ADIRONDACKS — The railroad company that owns use rights to a former freight line running through wilderness lands south of the High Peaks won’t oppose the state’s efforts to acquire the line for possible recreational use, according to federal filings.
A letter filed with the U.S. Department of Transportation’s Surface Transportation Board on Oct. 18 states that Iowa Pacific Holdings and the state Department of Environmental Conservation have reached an agreement for the railroad to surrender the 30-mile stretch of tracks between North Creek and Tahawus, parts of which run through state-owned wilderness.
“We are writing jointly to inform the board that (Saratoga and North Creek Railway) is willing to negotiate an interim trail use agreement with the department,” state Assistant Attorney General Joshua M. Tallent and Iowa Pacific Holdings general counsel David Michaud wrote in the letter.
“In addition, SNCR has no objection to proceeding with the pending abandonment on a voluntary basis,” it continues. “Accordingly, SNCR irrevocably represents that it does not now and will not in the future oppose the department’s abandonment application.”
The Surface Transportation Board still must issue a decision on the state’s application, but the agreement buoys those who see potential in replacing the rails with a recreation trail that would run through southern Essex County forests.

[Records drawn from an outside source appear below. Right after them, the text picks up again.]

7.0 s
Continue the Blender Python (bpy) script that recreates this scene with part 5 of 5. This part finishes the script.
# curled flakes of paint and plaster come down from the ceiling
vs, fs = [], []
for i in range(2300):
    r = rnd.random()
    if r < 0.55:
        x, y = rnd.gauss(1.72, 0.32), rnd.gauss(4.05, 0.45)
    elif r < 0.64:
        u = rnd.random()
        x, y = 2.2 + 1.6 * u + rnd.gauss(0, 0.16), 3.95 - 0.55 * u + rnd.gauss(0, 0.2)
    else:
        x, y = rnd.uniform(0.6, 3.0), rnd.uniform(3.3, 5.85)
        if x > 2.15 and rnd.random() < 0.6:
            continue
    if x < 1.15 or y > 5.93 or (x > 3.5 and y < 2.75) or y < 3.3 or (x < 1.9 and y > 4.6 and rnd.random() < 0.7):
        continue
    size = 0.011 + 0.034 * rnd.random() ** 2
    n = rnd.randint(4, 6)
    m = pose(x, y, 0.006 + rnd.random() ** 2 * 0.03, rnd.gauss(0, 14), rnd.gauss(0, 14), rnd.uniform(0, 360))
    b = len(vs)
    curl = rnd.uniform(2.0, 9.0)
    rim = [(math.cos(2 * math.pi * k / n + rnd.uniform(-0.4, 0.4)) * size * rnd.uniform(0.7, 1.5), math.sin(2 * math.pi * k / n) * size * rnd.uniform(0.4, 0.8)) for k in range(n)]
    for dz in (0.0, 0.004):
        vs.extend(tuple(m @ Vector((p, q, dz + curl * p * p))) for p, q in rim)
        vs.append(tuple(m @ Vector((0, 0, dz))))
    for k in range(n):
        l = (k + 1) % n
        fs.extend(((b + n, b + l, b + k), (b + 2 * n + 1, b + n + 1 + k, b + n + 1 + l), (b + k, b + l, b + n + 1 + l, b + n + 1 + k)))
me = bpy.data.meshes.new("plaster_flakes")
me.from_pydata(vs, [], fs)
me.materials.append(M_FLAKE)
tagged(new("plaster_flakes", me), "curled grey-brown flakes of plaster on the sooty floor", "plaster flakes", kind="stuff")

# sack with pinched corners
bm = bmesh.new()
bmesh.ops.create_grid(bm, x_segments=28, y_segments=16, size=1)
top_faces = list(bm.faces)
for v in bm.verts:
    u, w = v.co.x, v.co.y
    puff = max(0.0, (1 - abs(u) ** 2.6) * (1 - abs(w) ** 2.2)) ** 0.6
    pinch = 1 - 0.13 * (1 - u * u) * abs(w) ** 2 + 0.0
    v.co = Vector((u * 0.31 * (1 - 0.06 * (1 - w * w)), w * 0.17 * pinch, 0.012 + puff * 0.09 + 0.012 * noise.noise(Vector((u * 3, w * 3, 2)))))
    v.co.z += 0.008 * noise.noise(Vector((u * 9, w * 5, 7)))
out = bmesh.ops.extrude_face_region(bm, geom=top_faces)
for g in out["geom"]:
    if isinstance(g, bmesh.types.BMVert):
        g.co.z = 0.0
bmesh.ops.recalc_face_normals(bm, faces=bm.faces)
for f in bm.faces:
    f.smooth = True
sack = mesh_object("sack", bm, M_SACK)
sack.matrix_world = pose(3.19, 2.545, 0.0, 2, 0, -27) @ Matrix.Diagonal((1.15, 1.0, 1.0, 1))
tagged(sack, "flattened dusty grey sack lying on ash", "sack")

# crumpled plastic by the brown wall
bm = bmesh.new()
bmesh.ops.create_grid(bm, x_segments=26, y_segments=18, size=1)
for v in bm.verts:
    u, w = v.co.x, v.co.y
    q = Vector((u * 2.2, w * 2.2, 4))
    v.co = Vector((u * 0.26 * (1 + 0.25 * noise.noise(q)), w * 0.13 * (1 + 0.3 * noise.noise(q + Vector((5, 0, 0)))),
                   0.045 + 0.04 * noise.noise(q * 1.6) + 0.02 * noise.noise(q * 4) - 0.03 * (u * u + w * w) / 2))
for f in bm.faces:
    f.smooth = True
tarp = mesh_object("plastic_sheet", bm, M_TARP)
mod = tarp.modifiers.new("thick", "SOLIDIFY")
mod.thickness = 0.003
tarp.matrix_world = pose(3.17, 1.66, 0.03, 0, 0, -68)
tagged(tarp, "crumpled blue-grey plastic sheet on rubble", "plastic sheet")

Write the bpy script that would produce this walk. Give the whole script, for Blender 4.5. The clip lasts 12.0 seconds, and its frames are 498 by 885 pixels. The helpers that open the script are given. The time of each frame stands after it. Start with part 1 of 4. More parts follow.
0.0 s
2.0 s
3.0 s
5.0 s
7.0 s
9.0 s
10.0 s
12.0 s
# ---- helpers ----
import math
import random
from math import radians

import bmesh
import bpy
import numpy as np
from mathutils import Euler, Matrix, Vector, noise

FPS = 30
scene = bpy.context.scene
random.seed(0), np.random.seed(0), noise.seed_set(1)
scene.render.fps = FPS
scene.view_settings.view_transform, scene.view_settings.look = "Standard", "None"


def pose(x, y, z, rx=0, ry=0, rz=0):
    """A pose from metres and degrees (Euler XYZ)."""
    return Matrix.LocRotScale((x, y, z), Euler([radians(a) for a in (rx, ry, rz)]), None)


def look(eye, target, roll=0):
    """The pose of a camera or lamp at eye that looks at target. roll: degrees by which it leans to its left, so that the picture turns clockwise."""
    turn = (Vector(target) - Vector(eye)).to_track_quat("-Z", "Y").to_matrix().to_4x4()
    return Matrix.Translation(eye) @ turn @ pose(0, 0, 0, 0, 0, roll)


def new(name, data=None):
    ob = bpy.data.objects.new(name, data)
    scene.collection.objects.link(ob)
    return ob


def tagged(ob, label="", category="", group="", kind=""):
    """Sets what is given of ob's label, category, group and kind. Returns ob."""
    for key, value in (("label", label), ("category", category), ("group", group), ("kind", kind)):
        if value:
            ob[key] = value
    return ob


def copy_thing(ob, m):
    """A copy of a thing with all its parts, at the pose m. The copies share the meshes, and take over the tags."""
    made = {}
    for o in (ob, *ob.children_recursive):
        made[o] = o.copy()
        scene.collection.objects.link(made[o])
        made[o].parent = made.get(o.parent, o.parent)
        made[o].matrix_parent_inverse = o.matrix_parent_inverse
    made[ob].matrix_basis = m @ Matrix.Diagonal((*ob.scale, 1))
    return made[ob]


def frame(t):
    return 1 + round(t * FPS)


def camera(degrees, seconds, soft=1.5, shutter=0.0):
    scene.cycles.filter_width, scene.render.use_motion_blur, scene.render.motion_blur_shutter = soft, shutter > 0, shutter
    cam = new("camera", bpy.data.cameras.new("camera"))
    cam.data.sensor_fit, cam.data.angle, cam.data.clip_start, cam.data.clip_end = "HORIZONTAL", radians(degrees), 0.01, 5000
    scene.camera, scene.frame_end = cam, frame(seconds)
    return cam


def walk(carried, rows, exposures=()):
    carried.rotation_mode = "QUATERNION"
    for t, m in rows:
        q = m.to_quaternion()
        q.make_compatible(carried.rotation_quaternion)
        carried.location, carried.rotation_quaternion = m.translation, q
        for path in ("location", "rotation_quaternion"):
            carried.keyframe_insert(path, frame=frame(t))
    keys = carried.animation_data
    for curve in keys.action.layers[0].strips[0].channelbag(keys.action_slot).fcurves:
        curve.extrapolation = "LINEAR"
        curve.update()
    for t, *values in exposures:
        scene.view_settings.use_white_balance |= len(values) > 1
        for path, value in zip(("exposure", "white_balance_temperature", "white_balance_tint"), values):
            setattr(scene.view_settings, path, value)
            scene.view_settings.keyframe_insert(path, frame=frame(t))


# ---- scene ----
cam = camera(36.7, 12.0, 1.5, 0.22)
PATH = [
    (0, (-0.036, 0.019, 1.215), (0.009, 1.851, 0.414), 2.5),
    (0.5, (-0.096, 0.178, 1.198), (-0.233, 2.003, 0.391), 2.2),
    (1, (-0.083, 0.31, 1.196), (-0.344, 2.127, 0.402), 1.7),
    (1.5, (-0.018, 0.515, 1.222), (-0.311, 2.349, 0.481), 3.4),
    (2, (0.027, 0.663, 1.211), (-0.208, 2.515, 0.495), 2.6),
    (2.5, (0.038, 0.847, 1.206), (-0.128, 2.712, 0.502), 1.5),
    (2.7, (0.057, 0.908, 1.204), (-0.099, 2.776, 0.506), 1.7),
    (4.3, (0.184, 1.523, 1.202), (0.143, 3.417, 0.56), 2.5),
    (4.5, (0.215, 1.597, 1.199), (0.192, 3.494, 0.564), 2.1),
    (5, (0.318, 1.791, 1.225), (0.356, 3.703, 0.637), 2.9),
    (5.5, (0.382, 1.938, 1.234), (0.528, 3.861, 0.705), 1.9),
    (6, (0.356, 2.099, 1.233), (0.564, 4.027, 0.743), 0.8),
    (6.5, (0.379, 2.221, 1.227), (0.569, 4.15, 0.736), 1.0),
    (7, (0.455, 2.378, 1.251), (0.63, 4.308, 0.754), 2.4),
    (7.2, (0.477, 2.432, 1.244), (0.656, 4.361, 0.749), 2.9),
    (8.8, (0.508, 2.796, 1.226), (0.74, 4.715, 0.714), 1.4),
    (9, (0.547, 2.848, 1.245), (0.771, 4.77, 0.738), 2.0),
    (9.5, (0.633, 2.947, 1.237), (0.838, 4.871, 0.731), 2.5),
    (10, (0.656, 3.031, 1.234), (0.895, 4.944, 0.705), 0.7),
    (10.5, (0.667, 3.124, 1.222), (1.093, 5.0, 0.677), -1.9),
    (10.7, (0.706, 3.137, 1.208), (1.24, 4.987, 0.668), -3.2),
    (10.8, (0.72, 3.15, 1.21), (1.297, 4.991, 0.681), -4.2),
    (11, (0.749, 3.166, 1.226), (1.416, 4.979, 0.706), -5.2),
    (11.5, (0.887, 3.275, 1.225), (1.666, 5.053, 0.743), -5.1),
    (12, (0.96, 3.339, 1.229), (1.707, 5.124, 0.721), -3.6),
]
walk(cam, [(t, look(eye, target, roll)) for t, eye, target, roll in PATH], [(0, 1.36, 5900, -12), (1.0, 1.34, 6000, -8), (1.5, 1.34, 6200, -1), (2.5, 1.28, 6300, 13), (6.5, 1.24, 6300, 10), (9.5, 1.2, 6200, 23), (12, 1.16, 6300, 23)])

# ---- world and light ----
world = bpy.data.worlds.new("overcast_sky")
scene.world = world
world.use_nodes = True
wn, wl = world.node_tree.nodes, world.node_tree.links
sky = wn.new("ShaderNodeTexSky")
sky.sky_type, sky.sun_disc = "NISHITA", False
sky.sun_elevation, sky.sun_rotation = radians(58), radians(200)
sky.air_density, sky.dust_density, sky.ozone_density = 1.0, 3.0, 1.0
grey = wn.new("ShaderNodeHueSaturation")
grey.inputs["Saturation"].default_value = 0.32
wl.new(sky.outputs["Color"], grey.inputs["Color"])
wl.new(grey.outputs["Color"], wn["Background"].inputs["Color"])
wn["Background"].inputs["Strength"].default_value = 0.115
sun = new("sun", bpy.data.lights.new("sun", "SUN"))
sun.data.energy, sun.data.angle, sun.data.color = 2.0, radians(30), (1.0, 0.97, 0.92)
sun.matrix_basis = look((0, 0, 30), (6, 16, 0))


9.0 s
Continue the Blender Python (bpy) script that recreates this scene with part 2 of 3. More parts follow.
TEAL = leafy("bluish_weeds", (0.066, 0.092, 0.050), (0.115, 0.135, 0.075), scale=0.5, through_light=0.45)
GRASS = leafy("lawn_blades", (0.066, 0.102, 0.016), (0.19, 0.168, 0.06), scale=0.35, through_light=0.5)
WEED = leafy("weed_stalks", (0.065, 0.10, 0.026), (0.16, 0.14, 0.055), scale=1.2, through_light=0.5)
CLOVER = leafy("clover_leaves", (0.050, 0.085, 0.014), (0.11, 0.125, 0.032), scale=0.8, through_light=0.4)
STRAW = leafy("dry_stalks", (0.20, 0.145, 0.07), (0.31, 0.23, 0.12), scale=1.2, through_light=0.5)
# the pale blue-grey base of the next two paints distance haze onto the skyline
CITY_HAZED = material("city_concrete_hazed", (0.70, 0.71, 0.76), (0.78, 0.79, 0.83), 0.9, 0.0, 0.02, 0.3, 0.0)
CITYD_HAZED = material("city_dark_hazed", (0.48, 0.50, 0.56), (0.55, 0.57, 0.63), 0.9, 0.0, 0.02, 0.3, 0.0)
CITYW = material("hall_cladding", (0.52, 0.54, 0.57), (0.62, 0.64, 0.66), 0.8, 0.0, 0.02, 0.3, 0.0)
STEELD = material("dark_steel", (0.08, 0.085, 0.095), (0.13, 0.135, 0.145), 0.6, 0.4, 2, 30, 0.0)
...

“DEC has identified the line as potentially well-suited for public recreational use,” the state wrote in an earlier filing. The state would assume maintenance and financial liability for the line as part of any agreement, it said.
The tracks were built for the U.S. government during World War II for transporting titanium ore mined in Tahawus, but they haven’t been used since major mining operations ceased in the 1980s. Nearly half of the route runs through state-owned wilderness lands, much of it along the scenic Boreas River.
Chicago-based Iowa Pacific, which operated a tourism train between Saratoga Springs and North Creek from 2012 until shutting it down in 2018, won federal approval to use the line north of North Creek in 2011. But plans to resume freight traffic on the line never panned out. A later plan to store abandoned oil tank cars on the rail tracks in 2017 outraged environmentalists. In 2018, the DEC moved to have the line declared abandoned, a move initially opposed by Iowa Pacific.
“DEC Commissioner Basil Seggos and Attorney General Letitia James won a great victory for the “forever wild’ Adirondack Preserve and the citizens of Essex, Hamilton and Warren counties,” said William C. Janeway, executive director of the Adirondack Council. “Together, all New Yorkers can reclaim our common heritage and take back the public lands that were seized by the federal government so long ago. Together we can decide which uses should be made of this beautiful corridor in the future.”
Revolution Rail, which sub-leases a portion of track near North River for tourism pedal-car trips into the wilderness, has asked the Surface Transportation Board to consider its economic interests in any ruling.
The connected section of tracks that run south of North Creek is owned by Warren County and, in Saratoga County, by the town of Corinth. Warren County is hoping to find another rail company interested in operating a freight or tourism train on the line, which in Warren County closely follows the Hudson River — but has had little success so far, since the Saratoga and North Creek Railway failed due to lack of ridership and financial problems. Some officials have advocated that the tracks also be removed from that line in favor of a recreation and bicycling trail.